Imagine accepting this as gospel, believing that the coming game may literally be one of the most important things to ever happen. How does one handle, then, the reckoning when he watches what actually happens on the field? Andrew Luck fumbled the second snap of last week's game. The play summed up the wonkiness of Monday Night Football this season as much as it did the Colts' season. Was it a joke? Was ESPN trying its parishioners?

It's not enough to say that the quality of Monday Night Football has been bad. It's still not Thursday Night Football, which has somehow been less offensive this year. MNF has been bad with a habit of taking sudden turns towards the surreal. Before the Colts erased a 17-point fourth quarter deficit against the Panthers, activists rappelled from the upper deck to protest a regional power company. A few weeks before that the Steelers finished a madcap game-winning drive with a gutsy call that was as crazy as it was because referees didn't notice an egregious clock error that gave Pittsburgh less time than it should have had. A week before that, referees legitimately may have robbed the Lions of victory against the Seahawks because it neglected an obscure section of the rulebook.

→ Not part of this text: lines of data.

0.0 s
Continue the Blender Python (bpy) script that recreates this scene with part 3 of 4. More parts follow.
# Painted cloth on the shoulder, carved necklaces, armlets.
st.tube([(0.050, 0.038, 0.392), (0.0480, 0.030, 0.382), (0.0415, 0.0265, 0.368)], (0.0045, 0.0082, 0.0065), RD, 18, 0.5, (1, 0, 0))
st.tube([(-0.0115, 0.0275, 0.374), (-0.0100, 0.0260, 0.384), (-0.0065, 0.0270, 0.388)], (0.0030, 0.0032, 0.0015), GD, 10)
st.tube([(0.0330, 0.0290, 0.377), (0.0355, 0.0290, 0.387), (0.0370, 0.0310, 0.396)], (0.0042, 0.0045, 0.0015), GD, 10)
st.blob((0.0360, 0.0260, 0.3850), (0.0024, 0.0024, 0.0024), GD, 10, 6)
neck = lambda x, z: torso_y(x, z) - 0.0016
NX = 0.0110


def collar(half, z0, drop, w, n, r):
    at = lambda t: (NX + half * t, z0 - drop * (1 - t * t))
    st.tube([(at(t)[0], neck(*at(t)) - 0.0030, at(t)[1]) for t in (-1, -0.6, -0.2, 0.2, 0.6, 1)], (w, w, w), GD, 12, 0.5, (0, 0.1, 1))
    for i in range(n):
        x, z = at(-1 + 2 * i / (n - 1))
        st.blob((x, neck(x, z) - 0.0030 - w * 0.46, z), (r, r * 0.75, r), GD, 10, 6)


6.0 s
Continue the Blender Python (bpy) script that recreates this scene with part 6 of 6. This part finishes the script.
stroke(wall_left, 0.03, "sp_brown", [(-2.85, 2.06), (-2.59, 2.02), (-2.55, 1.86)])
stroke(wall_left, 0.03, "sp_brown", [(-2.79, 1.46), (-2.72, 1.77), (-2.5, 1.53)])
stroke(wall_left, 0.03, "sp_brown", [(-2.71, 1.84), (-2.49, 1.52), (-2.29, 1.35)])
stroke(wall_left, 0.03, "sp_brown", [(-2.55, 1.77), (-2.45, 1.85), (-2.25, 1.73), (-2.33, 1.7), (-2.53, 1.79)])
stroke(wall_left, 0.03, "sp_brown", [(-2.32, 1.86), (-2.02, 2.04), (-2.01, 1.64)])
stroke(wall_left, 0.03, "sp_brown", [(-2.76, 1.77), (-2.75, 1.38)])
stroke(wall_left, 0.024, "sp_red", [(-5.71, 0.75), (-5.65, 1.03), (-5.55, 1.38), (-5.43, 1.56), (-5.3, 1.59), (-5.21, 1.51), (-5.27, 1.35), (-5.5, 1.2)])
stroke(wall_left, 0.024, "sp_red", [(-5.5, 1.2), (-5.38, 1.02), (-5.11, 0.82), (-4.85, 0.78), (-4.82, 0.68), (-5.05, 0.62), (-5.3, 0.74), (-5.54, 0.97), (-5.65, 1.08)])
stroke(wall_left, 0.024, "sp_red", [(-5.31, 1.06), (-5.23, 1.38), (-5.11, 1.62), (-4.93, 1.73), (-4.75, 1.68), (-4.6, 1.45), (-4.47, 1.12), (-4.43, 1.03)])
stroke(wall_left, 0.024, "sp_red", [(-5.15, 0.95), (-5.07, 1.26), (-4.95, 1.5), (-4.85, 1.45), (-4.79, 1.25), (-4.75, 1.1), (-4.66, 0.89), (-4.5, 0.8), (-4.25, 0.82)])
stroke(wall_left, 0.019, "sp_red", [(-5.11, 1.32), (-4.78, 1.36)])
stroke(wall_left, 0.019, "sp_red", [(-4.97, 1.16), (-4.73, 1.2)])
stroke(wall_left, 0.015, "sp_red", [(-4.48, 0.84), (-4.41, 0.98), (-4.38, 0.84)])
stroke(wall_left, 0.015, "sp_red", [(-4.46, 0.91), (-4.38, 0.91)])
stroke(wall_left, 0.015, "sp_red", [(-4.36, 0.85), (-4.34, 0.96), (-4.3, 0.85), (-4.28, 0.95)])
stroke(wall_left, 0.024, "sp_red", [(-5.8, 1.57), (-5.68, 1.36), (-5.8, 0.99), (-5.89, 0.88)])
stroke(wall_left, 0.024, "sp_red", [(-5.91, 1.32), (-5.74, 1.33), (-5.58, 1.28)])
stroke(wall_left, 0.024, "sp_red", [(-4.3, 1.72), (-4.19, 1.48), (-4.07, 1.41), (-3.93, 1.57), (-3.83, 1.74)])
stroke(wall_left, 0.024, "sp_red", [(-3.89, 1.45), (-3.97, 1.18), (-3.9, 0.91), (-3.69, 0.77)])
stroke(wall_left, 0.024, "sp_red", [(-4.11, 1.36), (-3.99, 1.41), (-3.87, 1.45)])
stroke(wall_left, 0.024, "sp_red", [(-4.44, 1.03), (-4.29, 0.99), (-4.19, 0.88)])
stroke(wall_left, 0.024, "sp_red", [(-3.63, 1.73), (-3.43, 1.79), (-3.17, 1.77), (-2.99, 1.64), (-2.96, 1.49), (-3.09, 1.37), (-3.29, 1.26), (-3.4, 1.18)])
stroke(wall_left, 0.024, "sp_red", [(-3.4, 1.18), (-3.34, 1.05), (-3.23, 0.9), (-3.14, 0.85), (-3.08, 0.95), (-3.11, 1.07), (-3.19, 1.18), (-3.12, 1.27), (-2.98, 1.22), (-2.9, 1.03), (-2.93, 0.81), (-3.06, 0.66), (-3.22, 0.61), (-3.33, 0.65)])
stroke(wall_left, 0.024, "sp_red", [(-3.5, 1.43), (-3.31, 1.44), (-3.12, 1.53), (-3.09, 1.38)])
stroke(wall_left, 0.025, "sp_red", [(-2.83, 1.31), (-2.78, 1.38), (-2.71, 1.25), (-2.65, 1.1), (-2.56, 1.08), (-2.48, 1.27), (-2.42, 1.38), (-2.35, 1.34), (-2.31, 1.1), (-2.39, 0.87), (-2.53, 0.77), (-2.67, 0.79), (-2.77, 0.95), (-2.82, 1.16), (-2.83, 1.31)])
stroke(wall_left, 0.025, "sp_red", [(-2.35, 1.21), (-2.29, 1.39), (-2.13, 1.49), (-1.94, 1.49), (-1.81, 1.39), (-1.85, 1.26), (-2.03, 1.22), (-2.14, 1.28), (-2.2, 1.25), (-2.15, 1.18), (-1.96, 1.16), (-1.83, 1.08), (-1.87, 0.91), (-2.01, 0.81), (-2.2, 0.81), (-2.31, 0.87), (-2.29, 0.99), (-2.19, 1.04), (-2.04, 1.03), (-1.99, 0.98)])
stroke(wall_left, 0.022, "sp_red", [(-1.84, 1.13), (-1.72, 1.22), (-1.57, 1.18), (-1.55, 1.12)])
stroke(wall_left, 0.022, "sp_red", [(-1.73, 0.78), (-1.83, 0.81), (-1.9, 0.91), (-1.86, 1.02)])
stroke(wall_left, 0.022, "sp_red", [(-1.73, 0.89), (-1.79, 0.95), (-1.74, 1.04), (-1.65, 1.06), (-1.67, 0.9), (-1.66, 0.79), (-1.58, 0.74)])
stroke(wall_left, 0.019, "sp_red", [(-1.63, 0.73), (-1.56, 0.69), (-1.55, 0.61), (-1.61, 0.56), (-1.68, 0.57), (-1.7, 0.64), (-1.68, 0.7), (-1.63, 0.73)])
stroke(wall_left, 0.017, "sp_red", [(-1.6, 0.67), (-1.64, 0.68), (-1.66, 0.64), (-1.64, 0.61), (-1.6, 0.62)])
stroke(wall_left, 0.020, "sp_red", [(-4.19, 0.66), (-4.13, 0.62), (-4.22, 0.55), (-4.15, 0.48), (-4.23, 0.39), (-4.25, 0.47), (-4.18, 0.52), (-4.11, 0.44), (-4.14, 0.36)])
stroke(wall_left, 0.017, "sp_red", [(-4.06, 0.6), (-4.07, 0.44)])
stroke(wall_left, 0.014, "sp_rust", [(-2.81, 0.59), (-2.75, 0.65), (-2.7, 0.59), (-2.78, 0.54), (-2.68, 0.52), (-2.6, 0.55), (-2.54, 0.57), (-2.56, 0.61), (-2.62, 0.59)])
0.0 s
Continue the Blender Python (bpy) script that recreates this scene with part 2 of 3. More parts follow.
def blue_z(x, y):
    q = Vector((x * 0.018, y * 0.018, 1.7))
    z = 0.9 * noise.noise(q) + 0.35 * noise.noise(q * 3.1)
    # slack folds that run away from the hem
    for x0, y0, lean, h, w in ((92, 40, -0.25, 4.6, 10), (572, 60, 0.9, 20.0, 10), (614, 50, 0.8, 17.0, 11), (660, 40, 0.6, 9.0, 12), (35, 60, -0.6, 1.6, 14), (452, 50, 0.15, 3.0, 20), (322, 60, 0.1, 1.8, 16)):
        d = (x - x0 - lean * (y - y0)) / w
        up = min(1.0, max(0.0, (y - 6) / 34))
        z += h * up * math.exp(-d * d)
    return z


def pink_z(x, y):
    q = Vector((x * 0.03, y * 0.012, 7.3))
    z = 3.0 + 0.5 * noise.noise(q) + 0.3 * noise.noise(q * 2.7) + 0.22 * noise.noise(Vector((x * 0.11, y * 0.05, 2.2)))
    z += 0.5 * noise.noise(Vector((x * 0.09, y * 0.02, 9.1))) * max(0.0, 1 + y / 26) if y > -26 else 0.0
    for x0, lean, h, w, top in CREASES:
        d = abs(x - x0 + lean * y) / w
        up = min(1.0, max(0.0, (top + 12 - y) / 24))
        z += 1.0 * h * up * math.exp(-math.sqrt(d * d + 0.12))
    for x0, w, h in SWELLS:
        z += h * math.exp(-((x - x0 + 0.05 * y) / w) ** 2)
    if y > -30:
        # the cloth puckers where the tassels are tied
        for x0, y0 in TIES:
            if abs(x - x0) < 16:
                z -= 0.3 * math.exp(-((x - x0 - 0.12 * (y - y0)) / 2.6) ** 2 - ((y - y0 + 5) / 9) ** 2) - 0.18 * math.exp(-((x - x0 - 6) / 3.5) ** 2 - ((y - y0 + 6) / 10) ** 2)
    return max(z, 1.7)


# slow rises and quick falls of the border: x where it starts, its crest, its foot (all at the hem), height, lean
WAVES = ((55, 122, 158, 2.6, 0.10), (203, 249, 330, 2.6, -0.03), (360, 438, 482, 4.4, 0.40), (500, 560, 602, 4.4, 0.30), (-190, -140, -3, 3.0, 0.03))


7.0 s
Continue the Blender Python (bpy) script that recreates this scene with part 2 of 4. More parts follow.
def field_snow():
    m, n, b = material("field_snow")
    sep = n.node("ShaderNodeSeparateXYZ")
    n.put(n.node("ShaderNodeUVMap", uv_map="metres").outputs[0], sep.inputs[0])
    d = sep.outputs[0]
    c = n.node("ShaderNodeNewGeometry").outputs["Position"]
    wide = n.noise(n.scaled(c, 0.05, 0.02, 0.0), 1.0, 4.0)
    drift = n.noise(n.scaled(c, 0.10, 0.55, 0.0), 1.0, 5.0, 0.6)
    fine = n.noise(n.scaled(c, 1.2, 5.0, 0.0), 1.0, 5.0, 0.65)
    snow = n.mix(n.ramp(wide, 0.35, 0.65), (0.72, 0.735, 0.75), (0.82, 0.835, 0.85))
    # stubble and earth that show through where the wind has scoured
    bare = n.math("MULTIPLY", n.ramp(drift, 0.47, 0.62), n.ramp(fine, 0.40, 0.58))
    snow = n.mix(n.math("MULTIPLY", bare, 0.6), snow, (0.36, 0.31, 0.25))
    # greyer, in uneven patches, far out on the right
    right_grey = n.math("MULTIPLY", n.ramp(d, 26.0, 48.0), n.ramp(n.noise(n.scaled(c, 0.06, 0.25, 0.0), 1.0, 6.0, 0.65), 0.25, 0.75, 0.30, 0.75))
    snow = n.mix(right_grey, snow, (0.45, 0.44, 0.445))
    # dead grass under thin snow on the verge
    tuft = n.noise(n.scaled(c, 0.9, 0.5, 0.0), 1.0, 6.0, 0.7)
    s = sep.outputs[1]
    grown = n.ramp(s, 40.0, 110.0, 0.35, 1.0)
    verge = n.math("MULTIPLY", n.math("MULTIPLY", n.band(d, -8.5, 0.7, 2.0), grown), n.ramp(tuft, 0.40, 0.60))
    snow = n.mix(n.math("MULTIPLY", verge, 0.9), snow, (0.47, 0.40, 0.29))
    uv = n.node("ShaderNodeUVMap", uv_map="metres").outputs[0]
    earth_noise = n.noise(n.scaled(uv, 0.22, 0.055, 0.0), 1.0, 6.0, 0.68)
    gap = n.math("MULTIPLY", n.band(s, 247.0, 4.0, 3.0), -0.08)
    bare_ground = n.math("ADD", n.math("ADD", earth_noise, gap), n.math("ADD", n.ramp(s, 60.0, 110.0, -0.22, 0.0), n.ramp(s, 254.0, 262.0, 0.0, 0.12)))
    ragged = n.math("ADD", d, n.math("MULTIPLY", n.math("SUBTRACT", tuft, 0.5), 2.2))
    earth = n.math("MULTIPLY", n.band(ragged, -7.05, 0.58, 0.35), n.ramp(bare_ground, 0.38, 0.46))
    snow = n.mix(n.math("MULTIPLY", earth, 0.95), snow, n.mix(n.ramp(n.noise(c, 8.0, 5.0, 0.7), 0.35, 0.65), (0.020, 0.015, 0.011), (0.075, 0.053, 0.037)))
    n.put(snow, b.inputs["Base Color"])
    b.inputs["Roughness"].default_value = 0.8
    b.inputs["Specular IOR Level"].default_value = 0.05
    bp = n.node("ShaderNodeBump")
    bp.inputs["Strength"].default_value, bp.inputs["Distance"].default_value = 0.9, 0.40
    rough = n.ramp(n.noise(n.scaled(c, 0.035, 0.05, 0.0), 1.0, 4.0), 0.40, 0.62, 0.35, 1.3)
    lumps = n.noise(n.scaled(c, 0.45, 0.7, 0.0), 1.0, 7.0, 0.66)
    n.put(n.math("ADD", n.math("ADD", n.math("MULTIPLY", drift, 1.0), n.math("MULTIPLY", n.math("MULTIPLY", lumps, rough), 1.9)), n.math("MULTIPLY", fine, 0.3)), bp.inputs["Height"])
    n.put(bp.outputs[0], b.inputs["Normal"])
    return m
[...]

Monday Night Football, in 2015, dares viewers to turn it off and rewards them, in a way, with some new form of lunacy. The only source of strength through it all is Jon Gruden.

Gruden loves football so much. He wants to tell you everything he loves about it. He enjoys talking, and that's a big distinction from, say, Joe Buck, who enjoys knowing that people are hearing him talk. There's no indication that Gruden knows that anyone is on the other end.

Gruden started calling Jonathan Stewart 'The Piano Man' last Monday because -- get this -- Stewart plays the piano. He repeated this phrase throughout the broadcast because he's so, so proud of it. Jon Gruden is proud of everything. He's proud of himself and the nickname he made up, he's proud of Stewart for the great game he played, and he's proud of the Colts for how well they fought, ignoring that their season has largely been a mess. He's high on proud. He's proud on life. He's proud of you, too.

Gruden is so steeped in football he hardly analyzes it. He's John Madden on Red Bull. He reacts like a culture to a stimulus, spouting off something that is equal odds incisive or disposable, and that's apt for Monday Night Football. For all its self-importance, it's still just a football game that is only likely to be a better matchup than what usually turns up in the early slots on Sundays.

Monday Night Football is an institution, though why exactly is hard to say. ESPN's explanation is a non-explanation, that by virtue of the game existing for so long it's worth watching. ESPN tried to imbue meaning with a ham-fisted introduction that only mocked itself. No, the NFL's history isn't the world's history, except that the two have evolved over time and aren't necessarily any better for it.

Monday Night Football has been happening for so long, even through bad ratings, that it simply is. It changes because it has to and would still air even if it didn't. The tribal drums that cue every broadcast could disappear without a thought. The Denali already blends into the background anyway, and ESPN is only really aware of its presence somewhere on a spreadsheet. They're mutations, and there is a chance they'll still exist vestigially in 50 years. Maybe they'll make the montage.

The football will still be football, a reminder that life is madness, life is inevitable, our greatness can be foiled by ourselves -- by our brains, built by neurons that gunk up like plumbing. Gruden will still be Gruden, reminding us that the best thing we can do about life is be happy about it, be proud of it, because our emotions are as arbitrary as our existence so we might as well strive to be our happiest and accept that while everything isn't fun, everything is fascinating.

All of it is a reminder that we need more -- good or bad, frivolous or not -- because without stimulus we might become the saddest thing imaginable, Jon Gruden in a press box stuck the with the last thought in his brain, letting it become warped and weird -- The Piano Man, The Piano MAN, The Pi.ano mAAN.